Этот вопрос я долго сочинял и обдумывал с такой же тщательностью, с какой заряжают ружье, намереваясь сделать решительный выстрел. Я не промахнулся. Она вдруг покраснела, нагнулась к чемодану и, не отвечая ни слова, стала перебирать там тряпки и ленты.

Скоро, впрочем, она оправилась.

— Ты говорил, что видел дурные сны? — спросила она совершенно естественным голосом. — Что же тебе снилось?

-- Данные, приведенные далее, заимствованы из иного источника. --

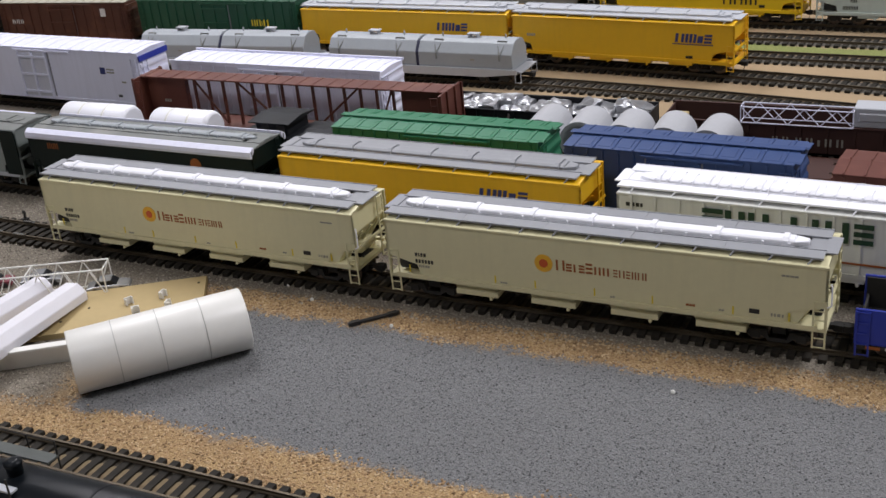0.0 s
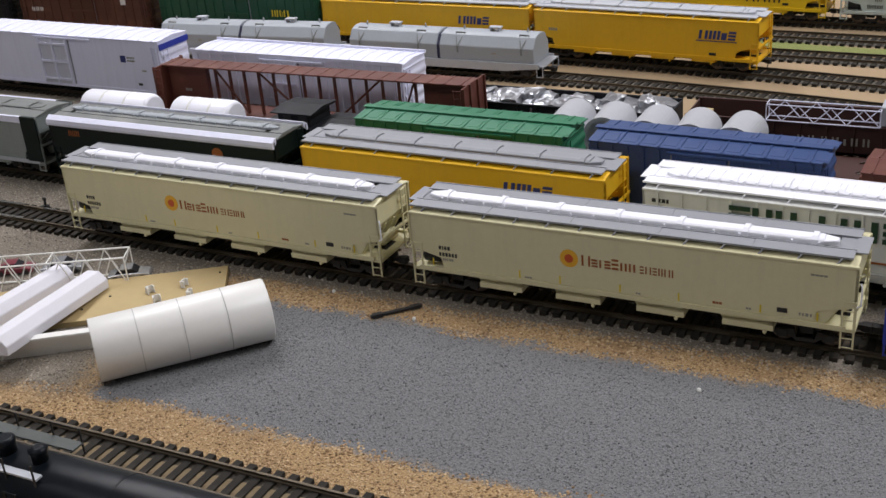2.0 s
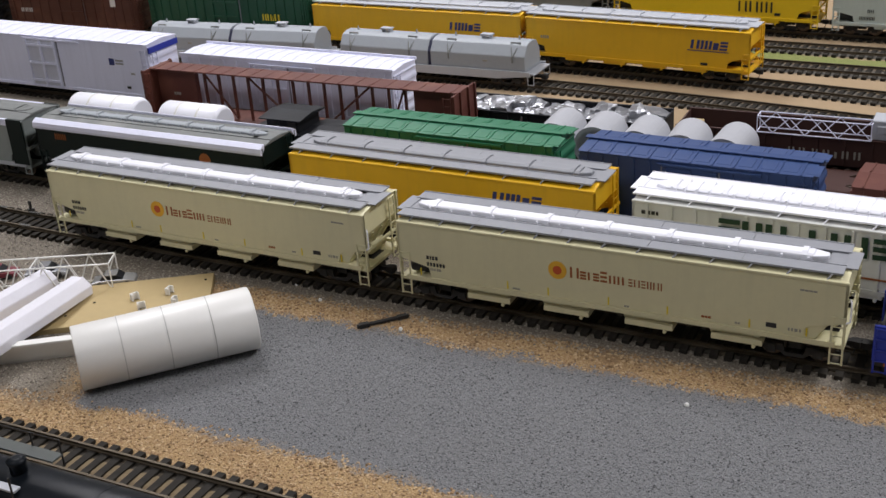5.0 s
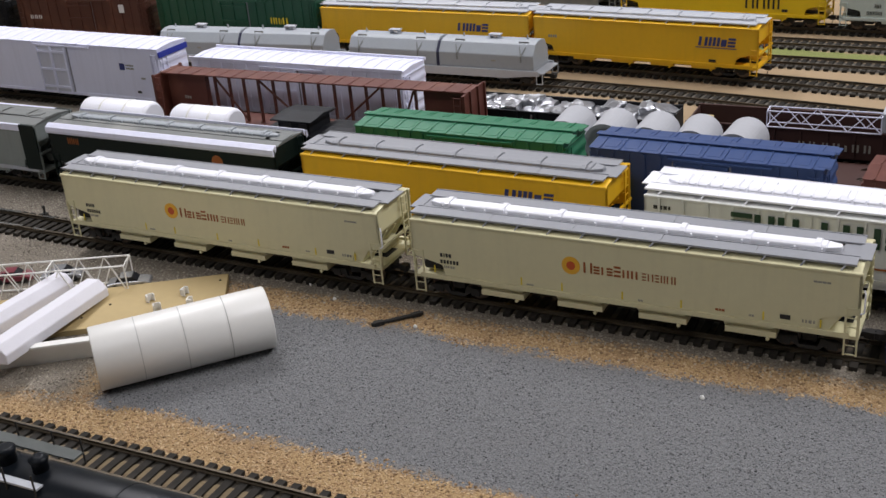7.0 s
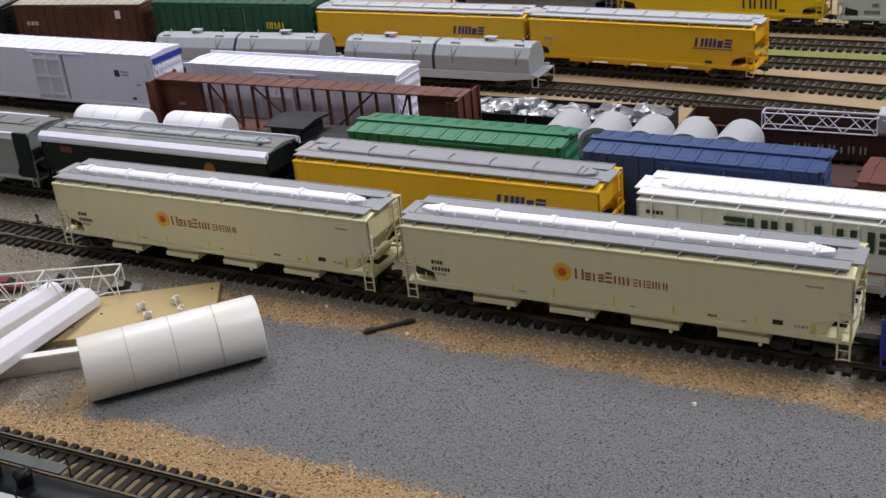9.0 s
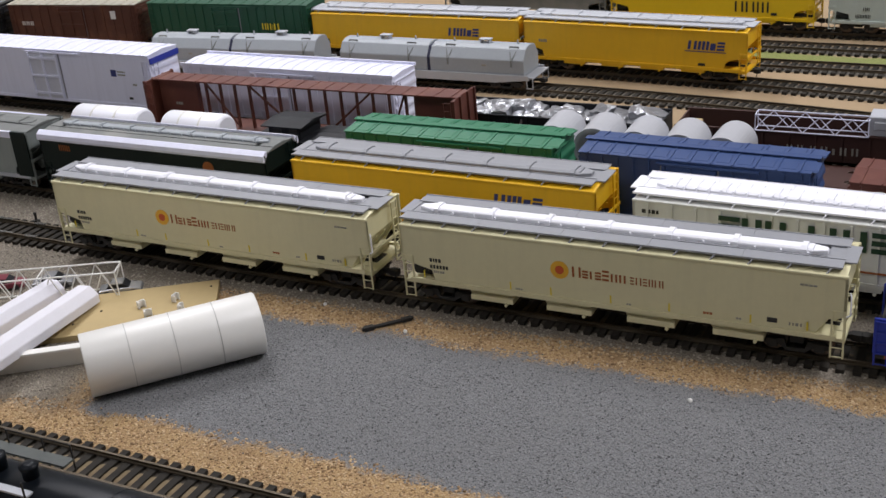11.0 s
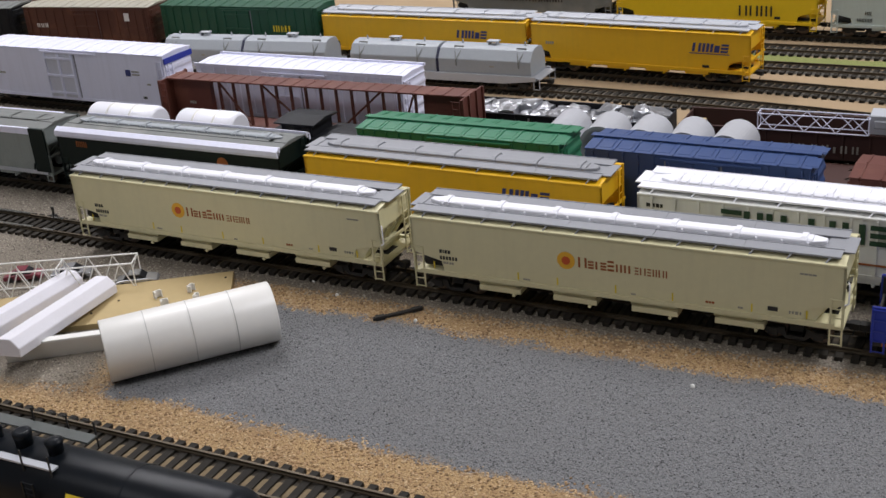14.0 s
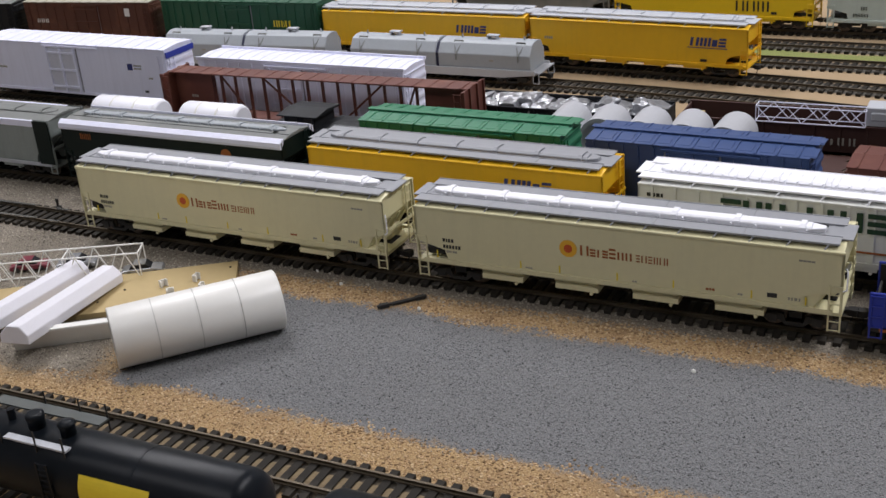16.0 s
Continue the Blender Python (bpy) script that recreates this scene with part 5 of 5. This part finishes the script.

— Мне снилось, что ты мне не верна. Я знаю, что это глупо и ты одним своим словом можешь возвратить мне покой. Но без этого слова… ты понимаешь меня, Люси? Жизнью твоего ребенка, нашего ребенка, только что избавившегося от смерти, — заклинаю тебя сказать это слово: «Я не могу упрекнуть себя в нарушении своих обязанностей». Слышишь ты меня, Люси? Отчего же ты не отвечаешь? Разве ты не можешь более выносить моего взгляда?